*PROVIDED INFORMATION*.
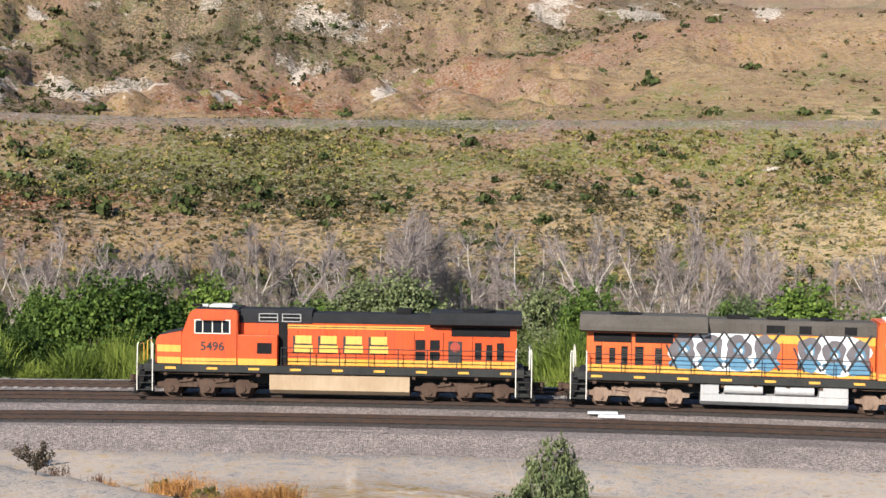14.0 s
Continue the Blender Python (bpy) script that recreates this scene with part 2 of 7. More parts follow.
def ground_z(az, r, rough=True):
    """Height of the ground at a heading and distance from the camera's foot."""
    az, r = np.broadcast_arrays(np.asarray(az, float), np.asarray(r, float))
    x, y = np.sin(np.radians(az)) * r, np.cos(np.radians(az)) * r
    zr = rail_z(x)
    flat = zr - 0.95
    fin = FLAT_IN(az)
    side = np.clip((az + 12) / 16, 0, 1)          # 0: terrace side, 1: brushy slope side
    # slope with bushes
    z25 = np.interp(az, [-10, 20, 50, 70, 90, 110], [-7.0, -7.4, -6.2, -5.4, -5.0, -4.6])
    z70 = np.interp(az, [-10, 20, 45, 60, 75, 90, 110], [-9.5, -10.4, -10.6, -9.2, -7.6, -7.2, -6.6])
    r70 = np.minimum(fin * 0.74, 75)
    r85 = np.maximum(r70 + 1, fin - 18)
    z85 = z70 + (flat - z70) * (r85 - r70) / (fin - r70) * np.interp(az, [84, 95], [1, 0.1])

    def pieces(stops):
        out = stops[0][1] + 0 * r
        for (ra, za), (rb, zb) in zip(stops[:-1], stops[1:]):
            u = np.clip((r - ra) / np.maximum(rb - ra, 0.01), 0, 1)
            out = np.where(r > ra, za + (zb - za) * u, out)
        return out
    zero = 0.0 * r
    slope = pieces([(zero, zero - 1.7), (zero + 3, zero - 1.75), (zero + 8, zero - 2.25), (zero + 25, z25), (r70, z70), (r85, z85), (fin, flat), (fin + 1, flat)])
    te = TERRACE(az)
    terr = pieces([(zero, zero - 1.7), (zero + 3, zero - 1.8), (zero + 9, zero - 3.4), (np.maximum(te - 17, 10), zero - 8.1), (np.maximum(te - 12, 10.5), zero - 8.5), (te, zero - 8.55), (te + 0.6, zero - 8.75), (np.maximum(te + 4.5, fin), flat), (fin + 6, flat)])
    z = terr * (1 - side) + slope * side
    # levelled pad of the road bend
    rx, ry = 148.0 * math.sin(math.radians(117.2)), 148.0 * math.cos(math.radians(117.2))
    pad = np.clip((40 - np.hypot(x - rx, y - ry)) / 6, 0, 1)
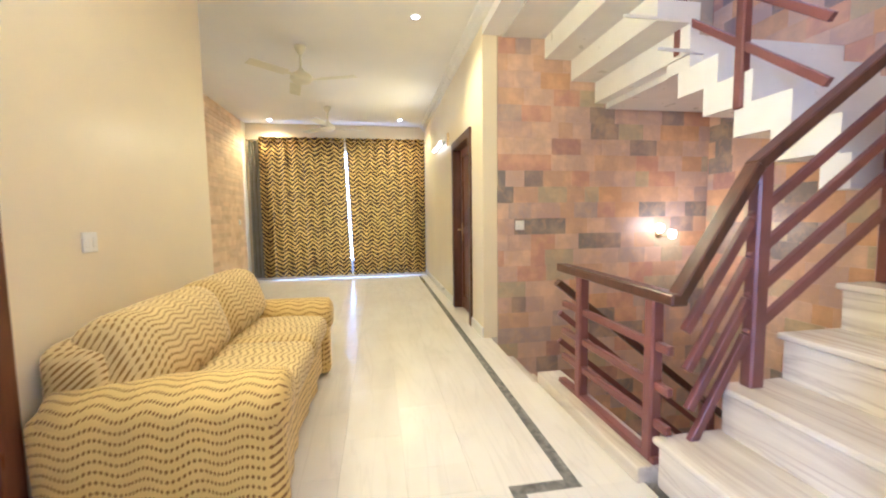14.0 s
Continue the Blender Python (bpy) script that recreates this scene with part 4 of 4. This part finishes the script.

*PROBLEM DESCRIPTION*. Copy the whole listing above word for word but do not carry over the pictures.

*SOLUTION FOR THIS EXERCISE*.
14.0 s
Continue the Blender Python (bpy) script that recreates this scene with part 2 of 7. More parts follow.
def ground_z(az, r, rough=True):
    """Height of the ground at a heading and distance from the camera's foot."""
    az, r = np.broadcast_arrays(np.asarray(az, float), np.asarray(r, float))
    x, y = np.sin(np.radians(az)) * r, np.cos(np.radians(az)) * r
    zr = rail_z(x)
    flat = zr - 0.95
    fin = FLAT_IN(az)
    side = np.clip((az + 12) / 16, 0, 1)          # 0: terrace side, 1: brushy slope side
    # slope with bushes
    z25 = np.interp(az, [-10, 20, 50, 70, 90, 110], [-7.0, -7.4, -6.2, -5.4, -5.0, -4.6])
    z70 = np.interp(az, [-10, 20, 45, 60, 75, 90, 110], [-9.5, -10.4, -10.6, -9.2, -7.6, -7.2, -6.6])
    r70 = np.minimum(fin * 0.74, 75)
    r85 = np.maximum(r70 + 1, fin - 18)
    z85 = z70 + (flat - z70) * (r85 - r70) / (fin - r70) * np.interp(az, [84, 95], [1, 0.1])

    def pieces(stops):
        out = stops[0][1] + 0 * r
        for (ra, za), (rb, zb) in zip(stops[:-1], stops[1:]):
            u = np.clip((r - ra) / np.maximum(rb - ra, 0.01), 0, 1)
            out = np.where(r > ra, za + (zb - za) * u, out)
        return out
    zero = 0.0 * r
    slope = pieces([(zero, zero - 1.7), (zero + 3, zero - 1.75), (zero + 8, zero - 2.25), (zero + 25, z25), (r70, z70), (r85, z85), (fin, flat), (fin + 1, flat)])
    te = TERRACE(az)
    terr = pieces([(zero, zero - 1.7), (zero + 3, zero - 1.8), (zero + 9, zero - 3.4), (np.maximum(te - 17, 10), zero - 8.1), (np.maximum(te - 12, 10.5), zero - 8.5), (te, zero - 8.55), (te + 0.6, zero - 8.75), (np.maximum(te + 4.5, fin), flat), (fin + 6, flat)])
    z = terr * (1 - side) + slope * side
    # levelled pad of the road bend
    rx, ry = 148.0 * math.sin(math.radians(117.2)), 148.0 * math.cos(math.radians(117.2))
    pad = np.clip((40 - np.hypot(x - rx, y - ry)) / 6, 0, 1)
14.0 s
Continue the Blender Python (bpy) script that recreates this scene with part 4 of 4. This part finishes the script.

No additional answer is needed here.